Will you write out the data exactly, excluding every picture?

# INFORMATION SHOWN start

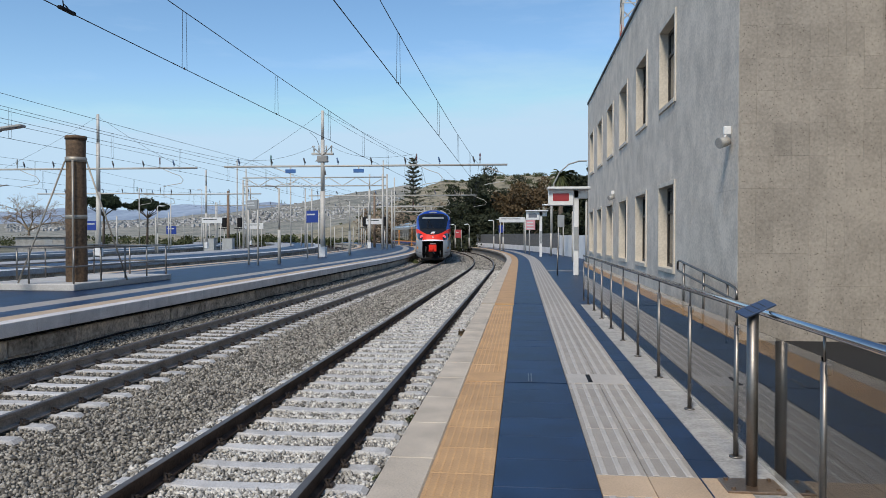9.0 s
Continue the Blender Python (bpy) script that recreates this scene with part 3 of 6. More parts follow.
# ---- train ----
M_TGREY = mat("silver_grey_train_paint", (0.30, 0.305, 0.315), 0.28, 0.25, vary=0.04, scale=2, fine=20, coat=0.5)
M_TDARK = mat("anthracite_train_paint", (0.018, 0.018, 0.020), 0.07, 0.0, vary=0.08, scale=1.2, fine=20, coat=0.0, spec=0.42)
M_TBAND = mat("pale_silver_band", (0.40, 0.42, 0.45), 0.25, 0.45, vary=0.04, coat=0.4)
M_TORANGE = mat("orange_train_paint", (0.97, 0.335, 0.003), 0.3, vary=0.05, scale=2, coat=0.0, spec=0.25)
M_TBLUE = mat("deep_blue_train_paint", (0.004, 0.046, 0.36), 0.25, vary=0.06, scale=2, coat=0.1, spec=0.35)
M_TNAVY = mat("navy_train_stripe", (0.003, 0.036, 0.27), 0.35, vary=0.06, scale=2, coat=0.0, spec=0.12)
M_TRED = mat("red_train_paint", (0.80, 0.030, 0.014), 0.45, vary=0.05, scale=2, coat=0.0, spec=0.3)
M_TWIN = mat("train_window_glass", (0.010, 0.010, 0.013), 0.03, vary=0.1, spec=0.9, coat=1.0)
M_TSCREEN = mat("windscreen_glass", (0.006, 0.008, 0.012), 0.05, vary=0.1, spec=0.45, coat=0.0)
M_TROOF = mat("beige_roof_equipment", (0.34, 0.31, 0.27), 0.6, 0.1, vary=0.15, scale=3, fine=30)
M_TROOFD = mat("dark_roof_grille", (0.05, 0.052, 0.055), 0.5, 0.3, vary=0.2)
M_TPANEL = mat("roof_cover_panel", (0.30, 0.33, 0.38), 0.25, 0.6, vary=0.1)
# grimy iron, its colour darkened further for the shadow beneath the train
M_BOGIE = mat("grimy_shaded_bogie_iron", (0.014, 0.012, 0.011), 0.85, 0.0, vary=0.3, scale=5, fine=30, spec=0.25)
M_LAMP = glow("red_tail_light", (0.95, 0.07, 0.08), 0.75)
M_DISPLAY = mat("unlit_destination_display", (0.24, 0.25, 0.25), 0.3, vary=0.06)
M_MARK = mat("pale_lettering", (0.55, 0.56, 0.57), 0.4, vary=0.05)
M_DIM = mat("dim_grey_lettering", (0.22, 0.225, 0.23), 0.4, vary=0.05)

HW = 1.41
SIDE = [(0.45, 1.36), (0.62, HW), (3.42, HW), (3.68, 1.30), (3.80, 1.05), (3.86, 0.6), (3.88, 0.0)]


def side_x(z):
    return float(np.interp(z, [p[0] for p in SIDE], [p[1] for p in SIDE]))


def ribbon(bm, ys, lo, hi, out, sgn=1, nz=1, mi=0):
    """A thin sheet on the car's side between two heights, lo(y) and hi(y), proud of it by out."""
    rings = []
    for y in ys:
        a, b = lo(y), hi(y)
        col = []
        for k in range(nz + 1):
            z = a + (b - a) * k / nz
            col.append(bm.verts.new((sgn * (side_x(z) + out), y, z)))
        rings.append(col)
    for p, q in zip(rings, rings[1:]):
        for k in range(nz):
            f = bm.faces.new((p[k], q[k], q[k + 1], p[k + 1]))
            f.material_index = mi
    # edge back to the body
    for col_i in (0, nz):
        prev = None
        for r in rings:
            v = bm.verts.new((r[col_i].co.x - sgn * (out + 0.004), r[col_i].co.y, r[col_i].co.z))
            if prev is not None:
                bm.faces.new((prev[0], r[col_i], v, prev[1])).material_index = mi
            prev = (r[col_i], v)
    return bm


def rounded(y0, y1, z0, z1, r, n=5):
    pts = []
    for cy, cz, a0 in ((y1 - r, z1 - r, 0), (y0 + r, z1 - r, 90), (y0 + r, z0 + r, 180), (y1 - r, z0 + r, 270)):
        for k in range(n + 1):
            a = radians(a0 + 90 * k / n)
            pts.append((cy + r * math.cos(a), cz + r * math.sin(a)))
    return pts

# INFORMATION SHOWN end

FINAL ANSWER ->
9.0 s
Continue the Blender Python (bpy) script that recreates this scene with part 3 of 6. More parts follow.
# ---- train ----
M_TGREY = mat("silver_grey_train_paint", (0.30, 0.305, 0.315), 0.28, 0.25, vary=0.04, scale=2, fine=20, coat=0.5)
M_TDARK = mat("anthracite_train_paint", (0.018, 0.018, 0.020), 0.07, 0.0, vary=0.08, scale=1.2, fine=20, coat=0.0, spec=0.42)
M_TBAND = mat("pale_silver_band", (0.40, 0.42, 0.45), 0.25, 0.45, vary=0.04, coat=0.4)
M_TORANGE = mat("orange_train_paint", (0.97, 0.335, 0.003), 0.3, vary=0.05, scale=2, coat=0.0, spec=0.25)
M_TBLUE = mat("deep_blue_train_paint", (0.004, 0.046, 0.36), 0.25, vary=0.06, scale=2, coat=0.1, spec=0.35)
M_TNAVY = mat("navy_train_stripe", (0.003, 0.036, 0.27), 0.35, vary=0.06, scale=2, coat=0.0, spec=0.12)
M_TRED = mat("red_train_paint", (0.80, 0.030, 0.014), 0.45, vary=0.05, scale=2, coat=0.0, spec=0.3)
M_TWIN = mat("train_window_glass", (0.010, 0.010, 0.013), 0.03, vary=0.1, spec=0.9, coat=1.0)
M_TSCREEN = mat("windscreen_glass", (0.006, 0.008, 0.012), 0.05, vary=0.1, spec=0.45, coat=0.0)
M_TROOF = mat("beige_roof_equipment", (0.34, 0.31, 0.27), 0.6, 0.1, vary=0.15, scale=3, fine=30)
M_TROOFD = mat("dark_roof_grille", (0.05, 0.052, 0.055), 0.5, 0.3, vary=0.2)
M_TPANEL = mat("roof_cover_panel", (0.30, 0.33, 0.38), 0.25, 0.6, vary=0.1)
# grimy iron, its colour darkened further for the shadow beneath the train
M_BOGIE = mat("grimy_shaded_bogie_iron", (0.014, 0.012, 0.011), 0.85, 0.0, vary=0.3, scale=5, fine=30, spec=0.25)
M_LAMP = glow("red_tail_light", (0.95, 0.07, 0.08), 0.75)
M_DISPLAY = mat("unlit_destination_display", (0.24, 0.25, 0.25), 0.3, vary=0.06)
M_MARK = mat("pale_lettering", (0.55, 0.56, 0.57), 0.4, vary=0.05)
M_DIM = mat("dim_grey_lettering", (0.22, 0.225, 0.23), 0.4, vary=0.05)

HW = 1.41
SIDE = [(0.45, 1.36), (0.62, HW), (3.42, HW), (3.68, 1.30), (3.80, 1.05), (3.86, 0.6), (3.88, 0.0)]


def side_x(z):
    return float(np.interp(z, [p[0] for p in SIDE], [p[1] for p in SIDE]))


def ribbon(bm, ys, lo, hi, out, sgn=1, nz=1, mi=0):
    """A thin sheet on the car's side between two heights, lo(y) and hi(y), proud of it by out."""
    rings = []
    for y in ys:
        a, b = lo(y), hi(y)
        col = []
        for k in range(nz + 1):
            z = a + (b - a) * k / nz
            col.append(bm.verts.new((sgn * (side_x(z) + out), y, z)))
        rings.append(col)
    for p, q in zip(rings, rings[1:]):
        for k in range(nz):
            f = bm.faces.new((p[k], q[k], q[k + 1], p[k + 1]))
            f.material_index = mi
    # edge back to the body
    for col_i in (0, nz):
        prev = None
        for r in rings:
            v = bm.verts.new((r[col_i].co.x - sgn * (out + 0.004), r[col_i].co.y, r[col_i].co.z))
            if prev is not None:
                bm.faces.new((prev[0], r[col_i], v, prev[1])).material_index = mi
            prev = (r[col_i], v)
    return bm


def rounded(y0, y1, z0, z1, r, n=5):
    pts = []
    for cy, cz, a0 in ((y1 - r, z1 - r, 0), (y0 + r, z1 - r, 90), (y0 + r, z0 + r, 180), (y1 - r, z0 + r, 270)):
        for k in range(n + 1):
            a = radians(a0 + 90 * k / n)
            pts.append((cy + r * math.cos(a), cz + r * math.sin(a)))
    return pts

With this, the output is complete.